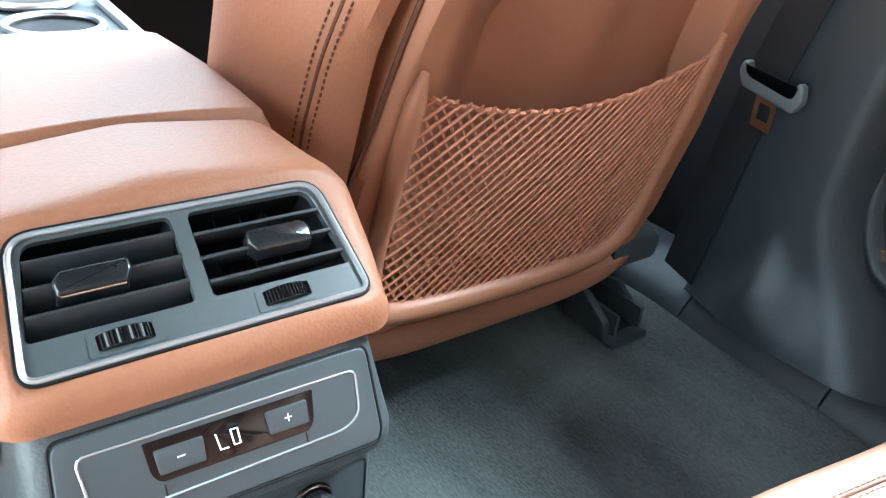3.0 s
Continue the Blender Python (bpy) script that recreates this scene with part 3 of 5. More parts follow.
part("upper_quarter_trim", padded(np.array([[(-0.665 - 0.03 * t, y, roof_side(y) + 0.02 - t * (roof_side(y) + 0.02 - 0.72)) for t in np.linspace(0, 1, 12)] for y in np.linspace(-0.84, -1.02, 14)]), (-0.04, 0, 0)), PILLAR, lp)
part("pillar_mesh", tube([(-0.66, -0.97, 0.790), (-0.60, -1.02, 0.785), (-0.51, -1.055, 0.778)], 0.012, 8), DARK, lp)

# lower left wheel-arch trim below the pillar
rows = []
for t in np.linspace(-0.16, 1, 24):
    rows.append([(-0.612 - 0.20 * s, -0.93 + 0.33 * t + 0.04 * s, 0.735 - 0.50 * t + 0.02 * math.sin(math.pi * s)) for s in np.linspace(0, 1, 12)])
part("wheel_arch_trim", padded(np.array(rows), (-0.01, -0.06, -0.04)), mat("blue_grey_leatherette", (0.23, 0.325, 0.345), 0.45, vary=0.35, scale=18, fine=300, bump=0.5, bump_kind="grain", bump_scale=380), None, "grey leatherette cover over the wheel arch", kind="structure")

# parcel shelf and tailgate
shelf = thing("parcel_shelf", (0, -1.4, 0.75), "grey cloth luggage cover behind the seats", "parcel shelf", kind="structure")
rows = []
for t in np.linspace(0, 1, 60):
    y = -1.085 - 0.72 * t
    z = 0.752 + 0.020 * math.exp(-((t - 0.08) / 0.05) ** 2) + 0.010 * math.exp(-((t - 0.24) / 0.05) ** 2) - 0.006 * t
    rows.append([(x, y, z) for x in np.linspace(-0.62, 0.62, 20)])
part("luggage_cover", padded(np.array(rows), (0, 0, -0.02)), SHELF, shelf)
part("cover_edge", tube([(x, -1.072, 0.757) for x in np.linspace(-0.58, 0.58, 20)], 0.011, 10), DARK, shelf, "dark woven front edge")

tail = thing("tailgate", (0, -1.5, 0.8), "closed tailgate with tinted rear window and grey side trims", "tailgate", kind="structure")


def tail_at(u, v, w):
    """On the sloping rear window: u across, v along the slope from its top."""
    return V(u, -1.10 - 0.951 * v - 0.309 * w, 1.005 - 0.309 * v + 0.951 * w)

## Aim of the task
Print the full listing exactly, dropping the pictures.

## Task result
3.0 s
Continue the Blender Python (bpy) script that recreates this scene with part 3 of 5. More parts follow.
part("upper_quarter_trim", padded(np.array([[(-0.665 - 0.03 * t, y, roof_side(y) + 0.02 - t * (roof_side(y) + 0.02 - 0.72)) for t in np.linspace(0, 1, 12)] for y in np.linspace(-0.84, -1.02, 14)]), (-0.04, 0, 0)), PILLAR, lp)
part("pillar_mesh", tube([(-0.66, -0.97, 0.790), (-0.60, -1.02, 0.785), (-0.51, -1.055, 0.778)], 0.012, 8), DARK, lp)

# lower left wheel-arch trim below the pillar
rows = []
for t in np.linspace(-0.16, 1, 24):
    rows.append([(-0.612 - 0.20 * s, -0.93 + 0.33 * t + 0.04 * s, 0.735 - 0.50 * t + 0.02 * math.sin(math.pi * s)) for s in np.linspace(0, 1, 12)])
part("wheel_arch_trim", padded(np.array(rows), (-0.01, -0.06, -0.04)), mat("blue_grey_leatherette", (0.23, 0.325, 0.345), 0.45, vary=0.35, scale=18, fine=300, bump=0.5, bump_kind="grain", bump_scale=380), None, "grey leatherette cover over the wheel arch", kind="structure")

# parcel shelf and tailgate
shelf = thing("parcel_shelf", (0, -1.4, 0.75), "grey cloth luggage cover behind the seats", "parcel shelf", kind="structure")
rows = []
for t in np.linspace(0, 1, 60):
    y = -1.085 - 0.72 * t
    z = 0.752 + 0.020 * math.exp(-((t - 0.08) / 0.05) ** 2) + 0.010 * math.exp(-((t - 0.24) / 0.05) ** 2) - 0.006 * t
    rows.append([(x, y, z) for x in np.linspace(-0.62, 0.62, 20)])
part("luggage_cover", padded(np.array(rows), (0, 0, -0.02)), SHELF, shelf)
part("cover_edge", tube([(x, -1.072, 0.757) for x in np.linspace(-0.58, 0.58, 20)], 0.011, 10), DARK, shelf, "dark woven front edge")

tail = thing("tailgate", (0, -1.5, 0.8), "closed tailgate with tinted rear window and grey side trims", "tailgate", kind="structure")


def tail_at(u, v, w):
    """On the sloping rear window: u across, v along the slope from its top."""
    return V(u, -1.10 - 0.951 * v - 0.309 * w, 1.005 - 0.309 * v + 0.951 * w)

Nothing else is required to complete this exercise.